Start DATA EXTRACT

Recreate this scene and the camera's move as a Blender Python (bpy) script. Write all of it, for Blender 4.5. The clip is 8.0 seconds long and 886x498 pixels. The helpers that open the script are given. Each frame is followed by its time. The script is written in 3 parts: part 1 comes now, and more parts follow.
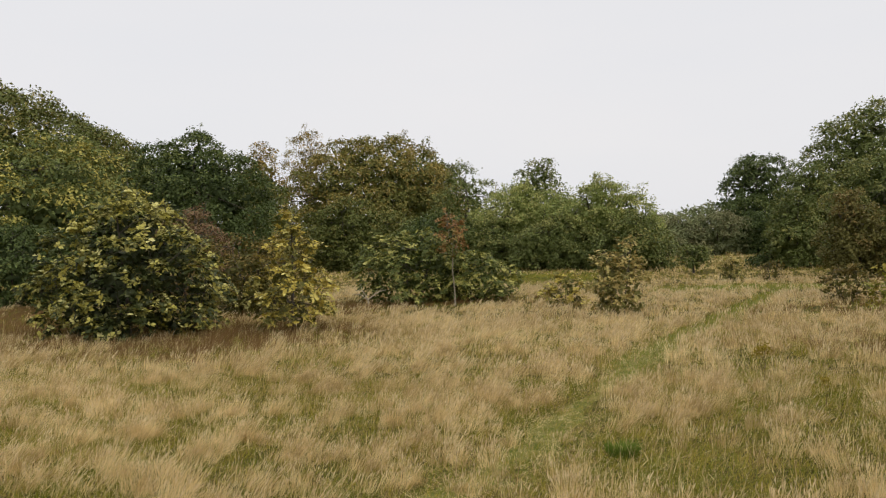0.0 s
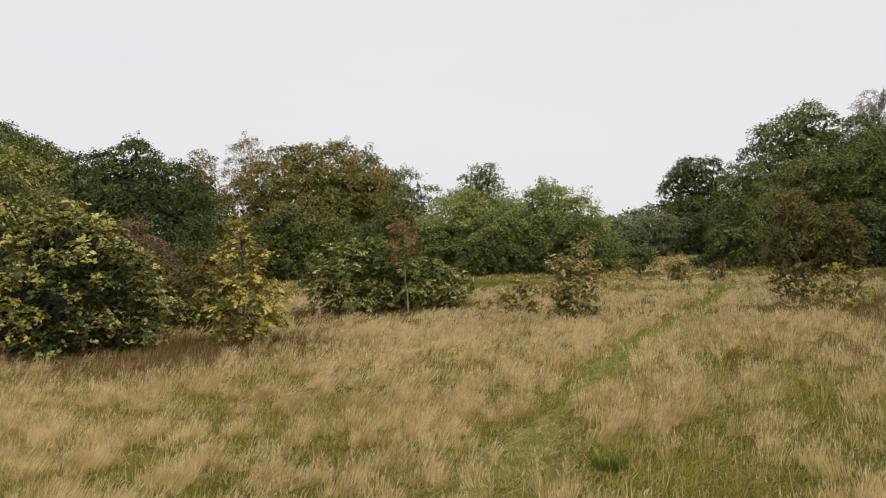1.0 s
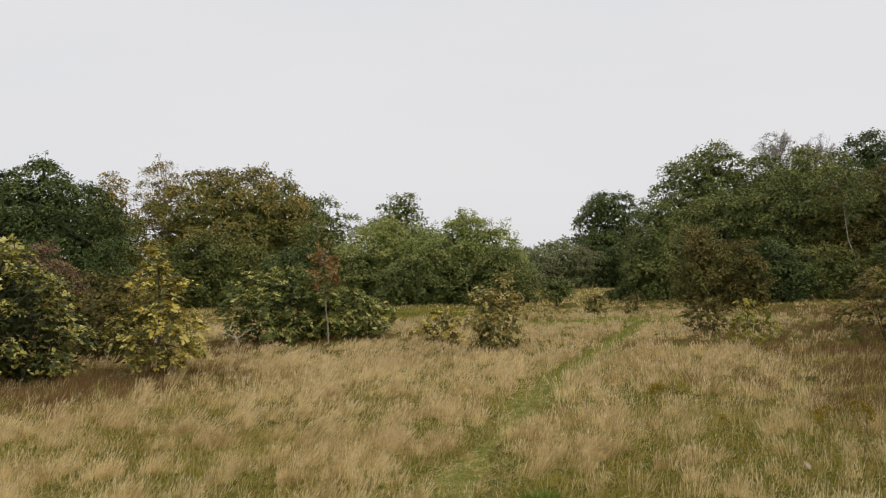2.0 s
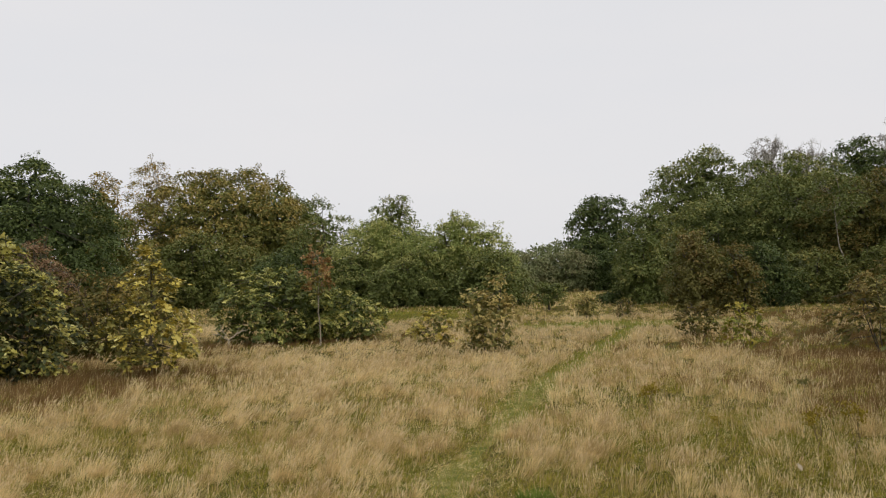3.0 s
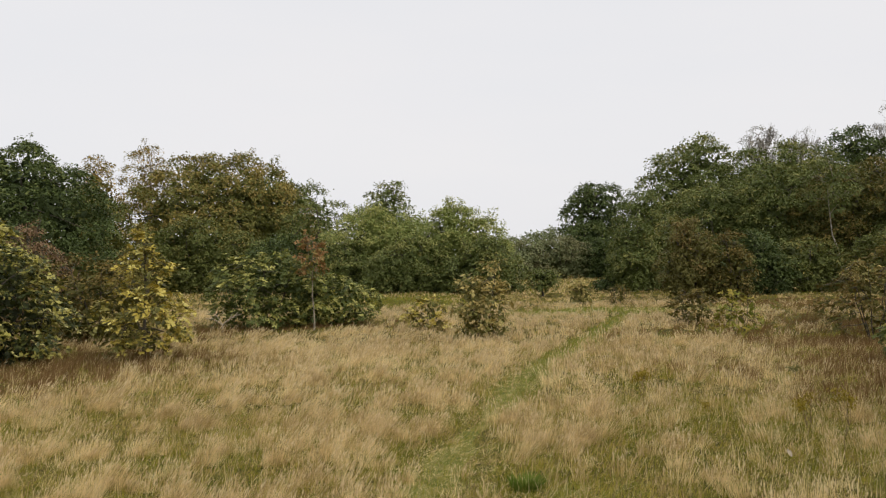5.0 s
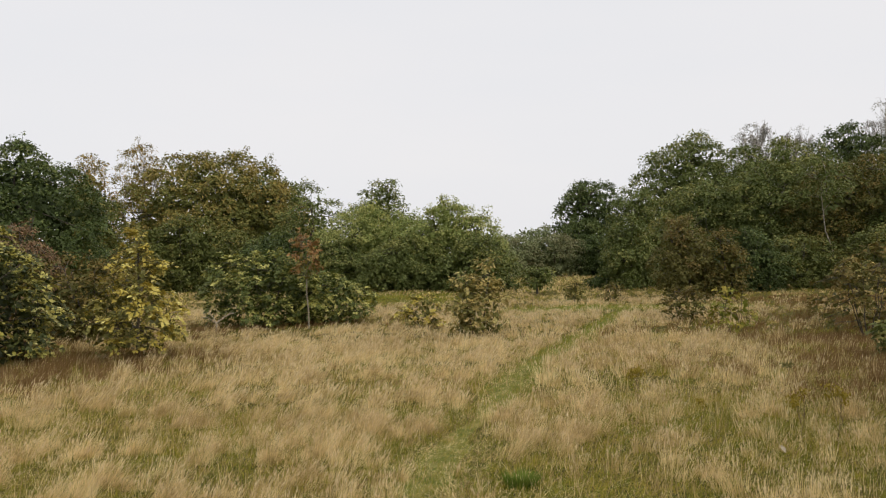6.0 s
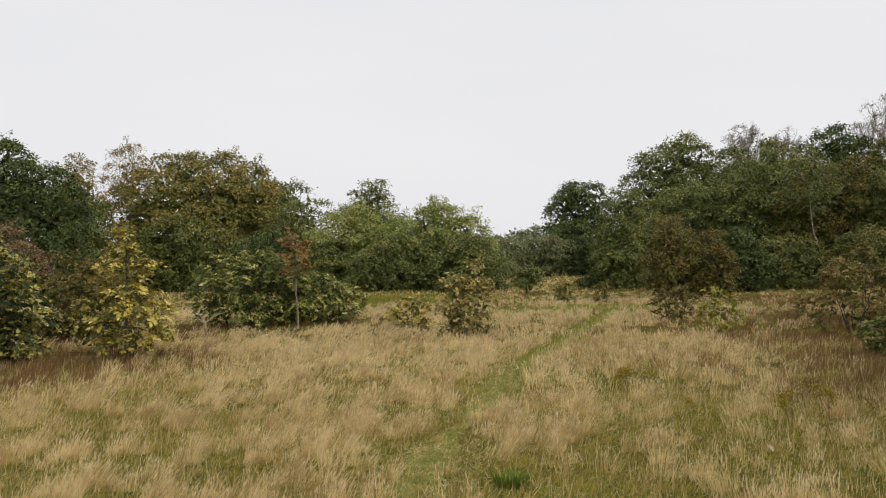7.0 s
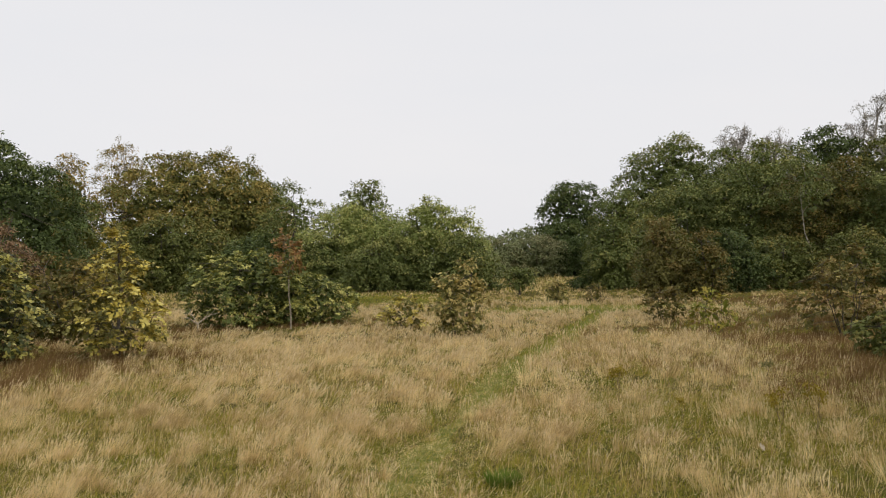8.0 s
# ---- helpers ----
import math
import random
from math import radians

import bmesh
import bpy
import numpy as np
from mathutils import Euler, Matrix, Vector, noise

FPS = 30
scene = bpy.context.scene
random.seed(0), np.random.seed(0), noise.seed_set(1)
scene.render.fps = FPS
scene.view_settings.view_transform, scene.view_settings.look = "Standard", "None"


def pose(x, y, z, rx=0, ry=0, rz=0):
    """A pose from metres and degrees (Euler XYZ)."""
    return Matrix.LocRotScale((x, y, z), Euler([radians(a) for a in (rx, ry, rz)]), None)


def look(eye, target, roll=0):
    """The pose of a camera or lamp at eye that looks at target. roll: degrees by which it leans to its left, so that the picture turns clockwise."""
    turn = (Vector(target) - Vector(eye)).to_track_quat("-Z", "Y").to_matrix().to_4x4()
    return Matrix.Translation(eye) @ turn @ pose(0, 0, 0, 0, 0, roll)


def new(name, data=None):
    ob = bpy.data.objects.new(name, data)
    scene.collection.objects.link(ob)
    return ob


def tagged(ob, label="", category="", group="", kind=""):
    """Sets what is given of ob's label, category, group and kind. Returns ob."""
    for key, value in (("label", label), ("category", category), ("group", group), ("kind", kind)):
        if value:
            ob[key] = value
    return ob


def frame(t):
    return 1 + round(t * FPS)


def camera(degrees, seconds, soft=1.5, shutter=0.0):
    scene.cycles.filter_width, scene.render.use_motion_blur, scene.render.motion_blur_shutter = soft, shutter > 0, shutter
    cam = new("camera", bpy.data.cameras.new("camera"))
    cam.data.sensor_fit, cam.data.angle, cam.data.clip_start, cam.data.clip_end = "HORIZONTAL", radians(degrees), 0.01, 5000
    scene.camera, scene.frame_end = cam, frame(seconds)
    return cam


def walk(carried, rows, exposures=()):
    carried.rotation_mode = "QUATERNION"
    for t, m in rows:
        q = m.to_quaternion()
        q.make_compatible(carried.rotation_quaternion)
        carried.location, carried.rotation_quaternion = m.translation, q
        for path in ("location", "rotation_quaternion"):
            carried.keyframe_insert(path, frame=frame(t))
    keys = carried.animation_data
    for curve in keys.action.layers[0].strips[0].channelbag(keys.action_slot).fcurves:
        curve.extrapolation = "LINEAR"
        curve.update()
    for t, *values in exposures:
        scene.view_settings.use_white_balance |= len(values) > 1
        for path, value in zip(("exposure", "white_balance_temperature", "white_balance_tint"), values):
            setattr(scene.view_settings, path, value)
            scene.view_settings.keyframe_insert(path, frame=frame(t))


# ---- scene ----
cam = camera(55.8, 8.0, soft=1.2)

PATH = [
    (0.0, pose(0.429, -0.247, 1.559, 89.33, 1.62, 10.43)),
    (0.3, pose(0.313, -0.176, 1.567, 89.25, 1.86, 7.63)),
    (0.5, pose(0.246, -0.124, 1.575, 89.28, 1.96, 7.03)),
    (0.7, pose(0.209, -0.072, 1.582, 89.37, 2.10, 6.66)),
    (1.0, pose(0.152, 0.005, 1.586, 89.57, 2.65, 6.44)),
    (1.2, pose(0.119, 0.020, 1.603, 89.79, 2.52, 5.71)),
    (1.5, pose(0.061, 0.035, 1.617, 90.40, 2.19, 2.25)),
    (1.7, pose(0.044, 0.032, 1.626, 90.87, 1.83, 1.39)),
    (2.0, pose(0.018, 0.023, 1.627, 91.35, 1.74, 0.72)),
    (2.2, pose(0.013, 0.023, 1.624, 91.48, 1.69, 0.55)),
    (3.3, pose(-0.006, 0.014, 1.602, 91.54, 1.22, 0.00)),
    (3.5, pose(-0.008, 0.012, 1.603, 91.53, 1.04, -0.02)),
    (4.0, pose(0.0, 0.006, 1.602, 91.46, 0.97, 0.01)),
    (4.5, pose(0.0, 0.0, 1.6, 91.06, 1.02, 0.0)),
    (4.7, pose(-0.001, 0.002, 1.600, 90.82, 1.02, -0.06)),
    (5.8, pose(0.008, 0.010, 1.595, 90.42, 1.09, -0.61)),
    (6.0, pose(0.006, 0.012, 1.593, 90.44, 1.17, -0.59)),
    (6.5, pose(0.004, 0.011, 1.588, 90.42, 1.12, -0.99)),
    (7.0, pose(0.007, 0.019, 1.587, 90.45, 1.10, -1.29)),
    (7.5, pose(0.009, 0.021, 1.584, 90.51, 1.11, -1.81)),
    (8.0, pose(0.009, 0.002, 1.582, 90.49, 1.11, -1.77)),
]
walk(cam, PATH, [(0.0, -0.03), (1.0, -0.02), (1.5, -0.12), (2.2, -0.11), (3.5, -0.09), (4.2, -0.04), (4.6, 0.0), (8.0, 0.0)])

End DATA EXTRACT

**INSTRUCTIONS TO FOLLOW:**
All lines holding the word "carried" should be picked out and copied.

**SOLUTION TO THE PROBLEM:**
def walk(carried, rows, exposures=()):
    carried.rotation_mode = "QUATERNION"
        q.make_compatible(carried.rotation_quaternion)
        carried.location, carried.rotation_quaternion = m.translation, q
            carried.keyframe_insert(path, frame=frame(t))
    keys = carried.animation_data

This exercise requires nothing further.